Giornalista e scrittore
 

L’Economist sostiene l’Ue che preferisce i governi tecnici

L’Economist sostiene l’Ue che preferisce i governi tecnici perché sono incapaci di difendere gli interessi del Paese

L'Economist sostiene l'Ue che preferisce i governi tecnici

L’Economist sostiene l’Ue che a sua volta preferisce i governi tecnici perché, probabilmente, incapaci di difendere gli interessi del Paese. Trovo di una gravità inaudita che qualcuno ci venga a spiegare o ad insegnare come dovremmo comportarci in casa nostra.

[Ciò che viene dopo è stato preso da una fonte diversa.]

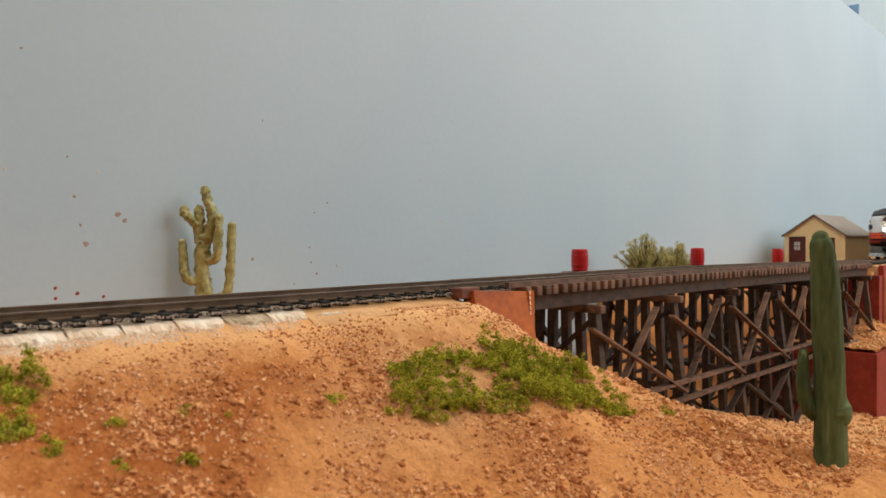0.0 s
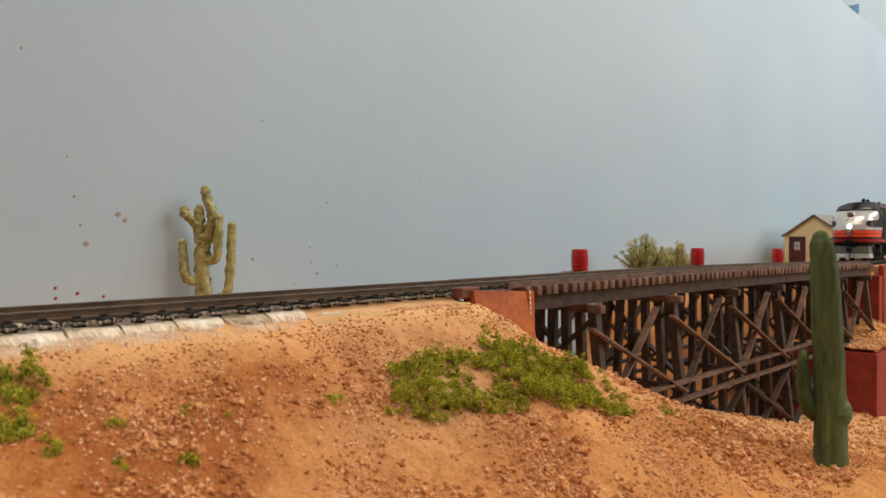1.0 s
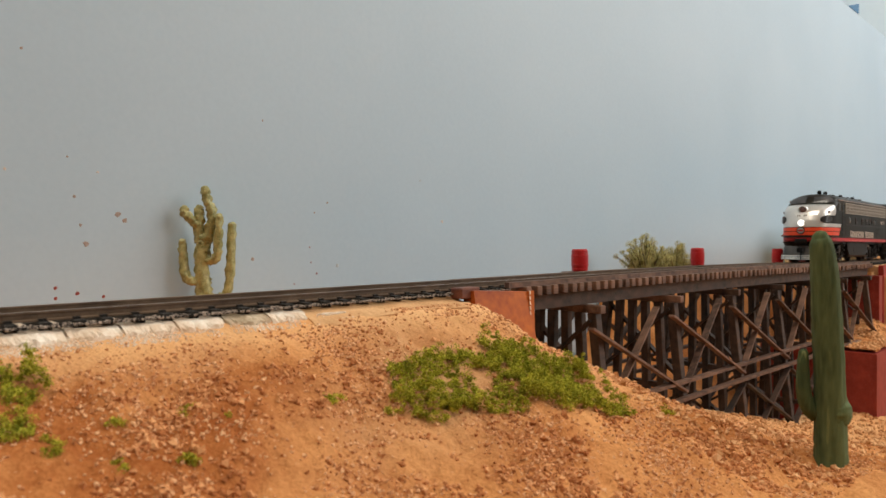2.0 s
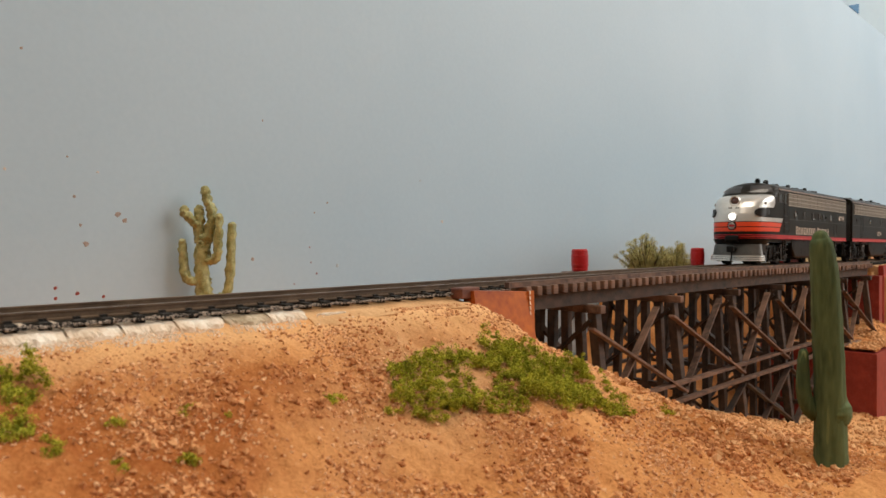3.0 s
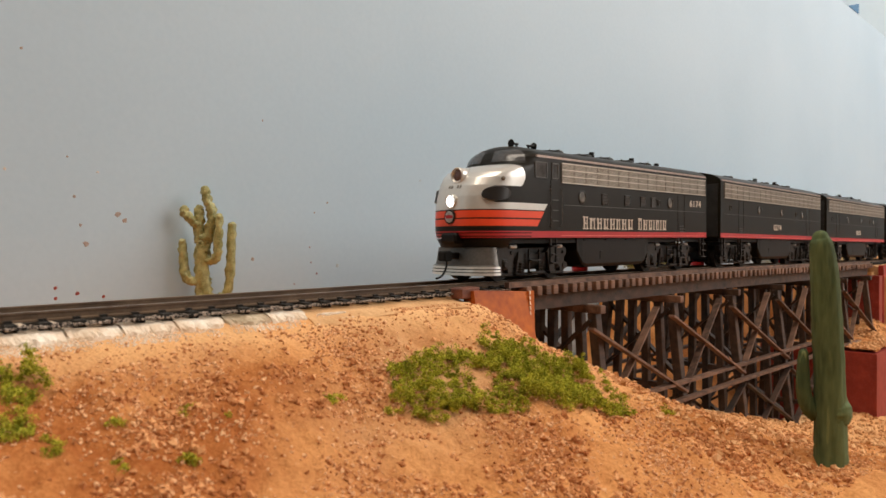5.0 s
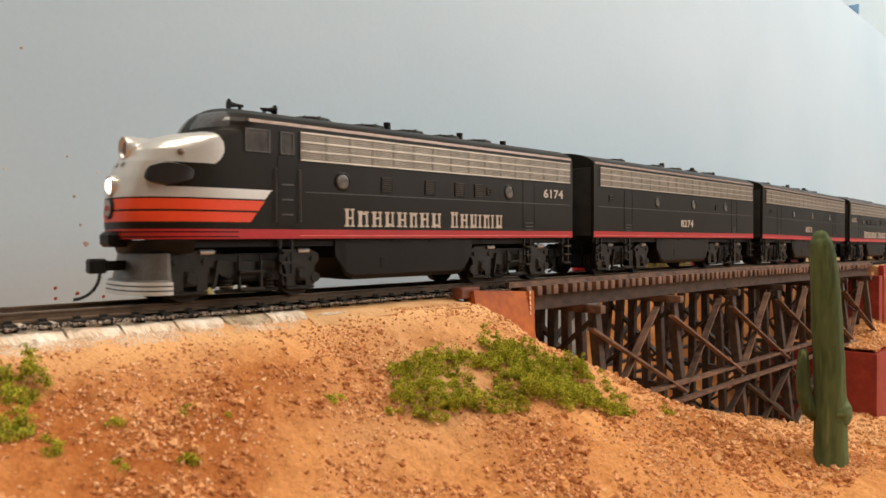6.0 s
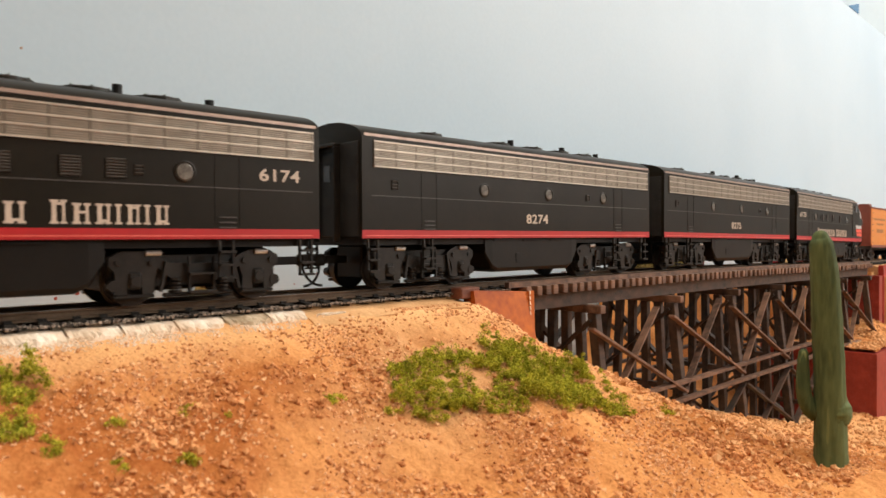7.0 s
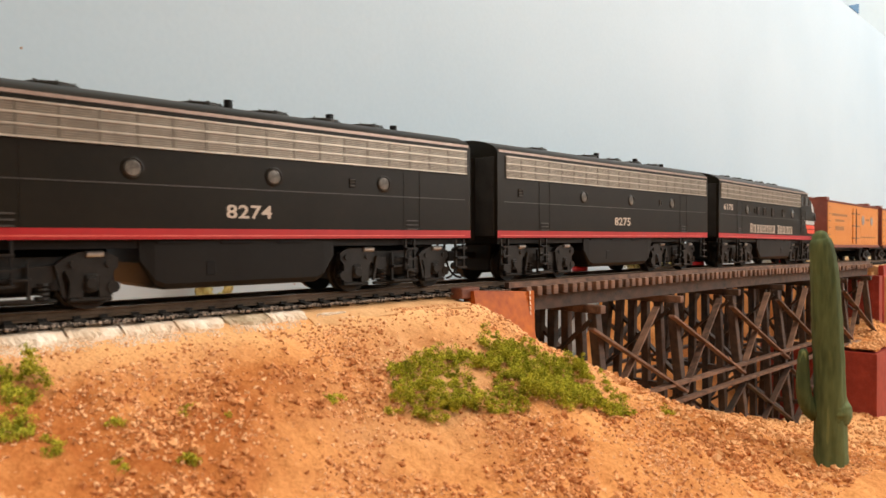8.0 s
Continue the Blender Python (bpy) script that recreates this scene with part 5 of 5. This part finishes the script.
# ---------------------------------------------------------------- specks on the backdrop, the corner beyond it
def specks():
    marks = [(-0.166, -0.003, 0.0010, 0), (-0.166, -0.007, 0.0009, 0), (-0.158, -0.0056, 0.0010, 0), (-0.148, -0.0075, 0.0009, 0), (-0.1565, 0.0221, 0.0007, 1), (-0.1546, 0.0146, 0.0012, 1), (-0.1417, 0.0267, 0.0013, 1), (-0.139, 0.024, 0.0011, 1), (-0.1586, 0.0335, 0.0007, 1), (-0.0472, 0.0118, 0.0006, 0), (-0.0465, 0.004, 0.0006, 0), (-0.0431, -0.0019, 0.0007, 0), (-0.0442, 0.0296, 0.0005, 1), (-0.0362, 0.0349, 0.0006, 1), (-0.0796, 0.0065, 0.0009, 1), (-0.0736, 0.0736, 0.0005, 1), (-0.0566, -0.0066, 0.0005, 0), (-0.1768, 0.0898, 0.0006, 1), (-0.183, 0.0432, 0.0008, 2), (0.0479, 0.0264, 0.0012, 2), (-0.1497, 0.0439, 0.0006, 2), (-0.1611, 0.0494, 0.0005, 1), (-0.03, 0.002, 0.0013, 3), (0.03, 0.05, 0.001, 3)]
    mats = [SPECK_RED, SPECK_BROWN, SPECK_PALE, SPECK_GREY]
    rng = random.Random(2)
    for s, z, r, k in marks:
        r *= 1.1 if k == 1 else 0.85
        bm = bmesh.new()
        n = 11
        ring = [Vector((r * rng.uniform(0.55, 1.1) * math.cos(i * math.tau / n), r * rng.uniform(0.55, 1.2) * math.sin(i * math.tau / n), 0)) for i in range(n)]
        add_rings(bm, [[p * 1.0 for p in ring], [p * 0.6 + Vector((0, 0, 0.00012)) for p in ring]])
        bmesh.ops.recalc_face_normals(bm, faces=bm.faces)
        o = obj("paint_speck", bm, mats[k])
        o.matrix_basis = track_pose(s, WALL_O - 0.00005, z) @ pose(0, 0, 0, 90)
        tagged(o, ("dark red", "brown", "pale", "grey")[k] + " paint speck on the painted backdrop", "paint speck", "specks on the backdrop")


SPECK_RED = surface("speck_red", (0.22, 0.03, 0.02), (0.32, 0.06, 0.045), 600, 0.6, 0.1)
SPECK_BROWN = surface("speck_brown", (0.30, 0.22, 0.18), (0.42, 0.36, 0.33), 600, 0.7, 0.1)
SPECK_PALE = surface("speck_pale", (0.60, 0.50, 0.42), (0.68, 0.60, 0.52), 600, 0.7, 0.1)
SPECK_GREY = surface("speck_grey", (0.40, 0.45, 0.48), (0.44, 0.49, 0.52), 600, 0.7, 0.1)
specks()


def pennant():
    """Blue paper triangle on the far wall of the room."""
    bm = bmesh.new()
    add_rings(bm, [[Vector((1.352, y, 0.784)), Vector((1.386, y, 0.790)), Vector((1.386, y, 0.756))] for y in (2.297, 2.2995)])
    bmesh.ops.recalc_face_normals(bm, faces=bm.faces)
    tagged(obj("paper_triangle", bm, MID_BLUE), "blue paper triangle on the pale room wall", "paper")


pennant()


def motions():
    for k, (root, s, turn) in enumerate(TRAIN):
        rows = []
        for i in range(17):
            t = i / 2
            # the leading unit stretches its coupling on the bridge and bunches up past it
            slack = 0.0024 * (1 - smooth_step(4.6, 6.1, t)) - 0.0013 * smooth_step(7.0, 7.5, t) if k == 0 else 0.0
            rows.append((t, car_pose(s + run(t) - slack, turn)))
        walk(root, rows)
    for wheel, r, way in WHEELS:
        place = wheel.matrix_basis.translation.copy()
        rows = []
        n = 241 if r < 0.005 else 121
        for i in range(n):
            t = i * 8 / (n - 1)
            rows.append((t, Matrix.Translation(place) @ Matrix.Rotation(way * (run(t) - run(0)) / r, 4, "Y")))
        walk(wheel, rows)


motions()
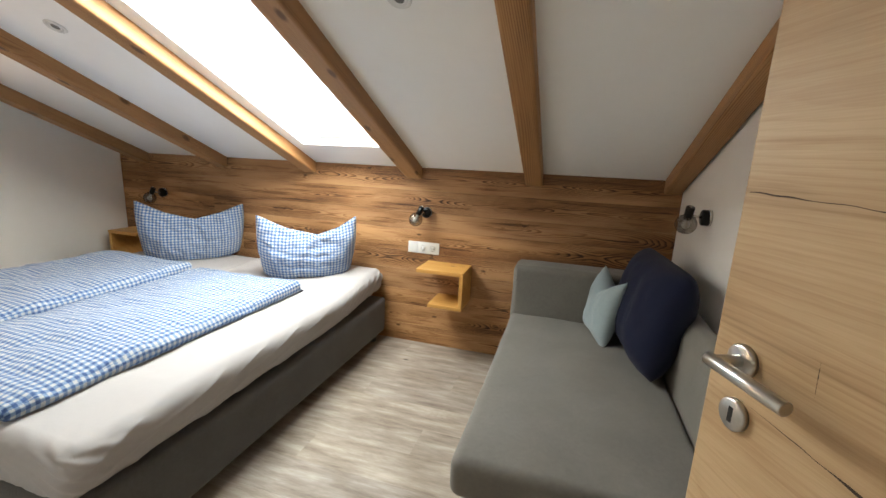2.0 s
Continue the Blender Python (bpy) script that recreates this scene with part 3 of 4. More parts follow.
part("jamb", block(LJ - 0.075, LJ, HALL - 0.002, -2.8205, 0, 2.08, 0.003), M["jamb"], frame_)
part("jamb", block(LJ - 0.075, LJ - 0.014, -2.8105, DOORW + 0.012, 0, 2.08, 0.003), M["jamb"], frame_)
part("seal", block(LJ - 0.024, LJ - 0.004, -2.820, -2.811, 0, 2.07, 0.002, 1), M["blackplastic"], frame_, "black rubber door seal")
for z0, z1 in ((1.018, 1.072), (0.941, 0.993)):
    part("strike_plate", block(LJ - 0.016, LJ - 0.0125, -2.808, DOORW + 0.008, z0, z1, 0.001, 1), M["dark"], frame_, "black strike plate opening")
part("casing", moulded(LJ - 0.004, 3.320, HALL, 1), M["jamb"], frame_)
part("jamb", block(4.333, RJ + 0.05, -2.943, -2.738, 0, 2.08, 0.004), M["door"], frame_, "light oak jamb lining")
part("jamb", block(4.326, RJ + 0.05, HALL - 0.002, -2.945, 0, 2.08, 0.008, 3), M["jamb"], frame_)
part("casing", moulded(4.338, RJ + 0.115, HALL - 0.0025, 1), M["jamb"], frame_)
part("head", block(LJ, RJ, HALL - 0.002, DOORW - 0.045, 2.03, 2.08, 0.003), M["jamb"], frame_)
part("casing", block(LJ - 0.165, RJ + 0.12, HALL - 0.020, HALL, 2.06, 2.16, 0.006), M["jamb"], frame_)


# ---- door ----
def door():
    hx, hy, ex, ey = 4.313, -2.722, 3.993, -1.938
    d = Vector((ex - hx, ey - hy, 0))
    L = d.length
    ang = math.atan2(d.y, d.x) - math.pi / 2
    t = thing("door_1", (hx, hy, 0), "light oak plank-patterned interior door standing open", "door")
    t.matrix_world = Matrix.Translation((hx, hy, 0.008)) @ Matrix.Rotation(ang, 4, 'Z')
    tagged(t, kind="structure")
    bpy.context.view_layer.update()

    def p(name, bm, mt, label="", par=None, smooth=False):
        bm.transform(t.matrix_world)
        return part(name, bm, mt, par or t, label, smooth)
    # local: y along the leaf from hinge to handle, -x is the face towards the walker
    def leaf(bm):
        me = bpy.data.meshes.new("leaf")
        bm.to_mesh(me)
        bm.free()
        me.materials.append(M["door"])
        ob = new("leaf", me)
        ob.parent = t
        return ob
    leaf(block(0.0, 0.040, 0.0, L, 0.0, 2.0, 0.0025))
    rng = random.Random(5)
    # long drying cracks in the face
    def crack(pts, w0):
        b = bmesh.new()
        rows = []
        n = 60
        for i in range(n + 1):
            s = i / n * (len(pts) - 1)
            k = min(int(s), len(pts) - 2)
            a, c = Vector(pts[k]), Vector(pts[k + 1])
            q = a.lerp(c, s - k)
            q.y += 0.003 * noise.noise((i * 0.24, pts[0][0] * 9, 3.3))
            w = w0 * (0.25 + 0.75 * math.sin(math.pi * i / n)) * max(0.12, 0.75 + 1.5 * noise.noise((i * 0.16, pts[0][1] * 31, 7.7))) * (0.85 + 0.3 * rng.random())
            up = 0.2 if abs(pts[0][0] - pts[-1][0]) < 0.01 else 1.0
            rows.append((b.verts.new((-0.0006, q.x + w * (1 - up), q.y + w * up)), b.verts.new((-0.0006, q.x - w * (1 - up), q.y - w * up))))
        for r0, r1 in zip(rows, rows[1:]):
            b.faces.new((r0[0], r0[1], r1[1], r1[0]))
        p("crack", b, M["crack"])
    for pts, w in (([(L - 0.07, 0.970), (L - 0.20, 0.962), (L - 0.33, 0.950), (L - 0.40, 0.922), (L - 0.455, 0.903)], 0.0017),
                   ([(L - 0.48, 0.958), (L - 0.56, 0.955), (L - 0.68, 0.938), (L - 0.845, 0.915)], 0.0018),
                   ([(L - 0.01, 1.286), (L - 0.15, 1.281), (L - 0.29, 1.272), (L - 0.40, 1.255), (L - 0.525, 1.252)], 0.0016),
                   ([(L - 0.66, 1.257), (L - 0.74, 1.254), (L - 0.835, 1.243)], 0.0019),
                   ([(L - 0.40, 1.572), (L - 0.53, 1.583), (L - 0.68, 1.576)], 0.0010)):
        crack(pts, w)
    for ty, tz, tl in ((0.17, 1.06, 0.05), (0.24, 0.80, 0.03), (0.10, 0.80, 0.02), (0.33, 1.36, 0.02), (0.08, 0.62, 0.02), (0.42, 0.93, 0.018), (0.14, 0.70, 0.016)):
        crack([(L - ty, tz + tl / 2), (L - ty - 0.003, tz - tl / 2)], 0.0007)
    # lever, rose and key rose
    yr = L - 0.062
    rose = p("rose", turned([(0.0, 0), (0.026, 0), (0.026, 0.007), (0.023, 0.0095), (0.0, 0.0095)], Matrix.Translation((0, yr, 1.032)) @ Matrix.Rotation(radians(-90), 4, 'Y'), 36), M["steel"], "round brushed steel rose")
    b = rod((-0.008, yr, 1.032), (-0.052, yr, 1.032), 0.0095)
    p("neck", b, M["steel"], "", rose)
    b = rod((-0.052, yr + 0.012, 1.032), (-0.052, yr - 0.125, 1.030), 0.0105, 24)
    p("lever", b, M["steel"], "brushed steel lever", rose)
    key = p("key_rose", turned([(0.0, 0), (0.026, 0), (0.026, 0.007), (0.023, 0.0095), (0.0, 0.0095)], Matrix.Translation((0, yr - 0.004, 0.943)) @ Matrix.Rotation(radians(-90), 4, 'Y'), 36), M["steel"], "round brushed steel key rose")
    p("keyhole", block(-0.0102, -0.0094, yr - 0.0085, yr + 0.0005, 0.930, 0.956, 0.0004, 1), M["dark"], "", key)
    p("rose", turned([(0.0, 0), (0.026, 0), (0.026, 0.007), (0.023, 0.0095), (0.0, 0.0095)], Matrix.Translation((0.04, yr, 1.032)) @ Matrix.Rotation(radians(90), 4, 'Y'), 36), M["steel"])
    p("lever", rod((0.09, yr + 0.012, 1.032), (0.09, yr - 0.125, 1.030), 0.0105, 24, rod((0.049, yr, 1.032), (0.09, yr, 1.032), 0.0095)), M["steel"])
    for z in (0.25, 1.0, 1.78):
        p("hinge", rod((0.047, -0.004, z), (0.047, -0.004, z + 0.09), 0.0075, 16), M["steel"])


door()

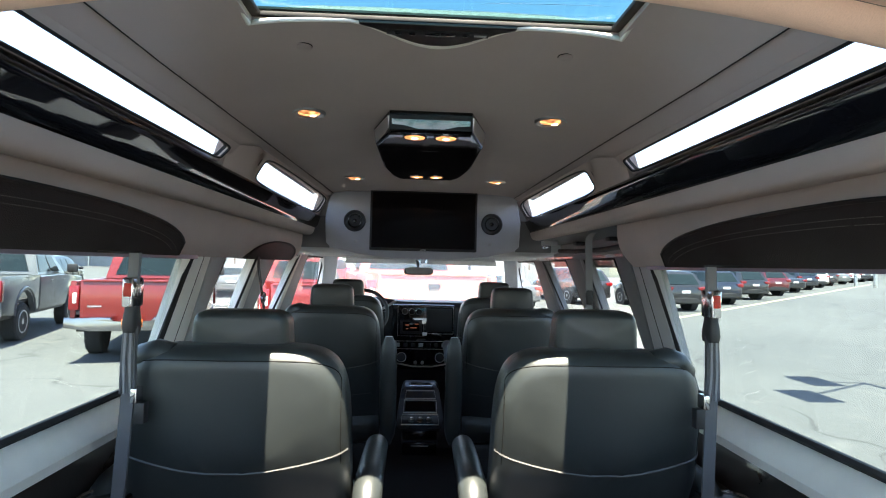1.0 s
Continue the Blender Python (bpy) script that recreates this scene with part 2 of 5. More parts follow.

È un’entrata a gamba tesa e quindi da espulsione quella dell’Economist sulla presunta e sua personale necessità per l’Italia di ricorrere a un governo tecnico. L’uscita del periodico britannico dimostra comunque l’ignoranza e la siderale distanza dai fatti che hanno caratterizzato il nostro Paese negli ultimi anni. Uno Stato molto sfortunato e autolesionista in quanto a capacità di scegliere male chi mandare al governo.
L’impressione, a voler pensare male, è che un governo tecnico faccia molto comodo ai saurocrati nazi-diretti di Bruxelles. Un governo incapace di opporsi ai diktat Ue. Incapace di difendere gli interessi dei propri concittadini, incapace di alzare la testa, incapace di dire no, incapace di criticare. Non bisogna andare molto lontano per dimostrare la veridicità di questa tesi. Negli ultimi anni l’Italia ha avuto la grande sfortuna di essere governata da un professore. Un tizio che si è dimostrato un vero incapace alla testa di un manipolo di incapaci in grado di fare solo danni.
A costoro non è stato necessario attendere il contributo della storia per avere un giudizio impietoso perché la cronaca lo ha dimostrato ampiamente. Con tutti i suoi difetti, che piaccia o meno, bisogna dare atto che l’attuale presidente del Consiglio, Matteo Renzi, non ha mai avuto remore a dire ciò che pensava.
Non ha avuto remore a dire No ai diktat filonazisti. Non ha avuto timore di criticare ciò che non va bene e che è sotto gli occhi di tutti. O almeno così pare. Ed è probabilmente anche questo ad aver spinto qualcuno ad armare l’Economist con questa bordata sul referendum.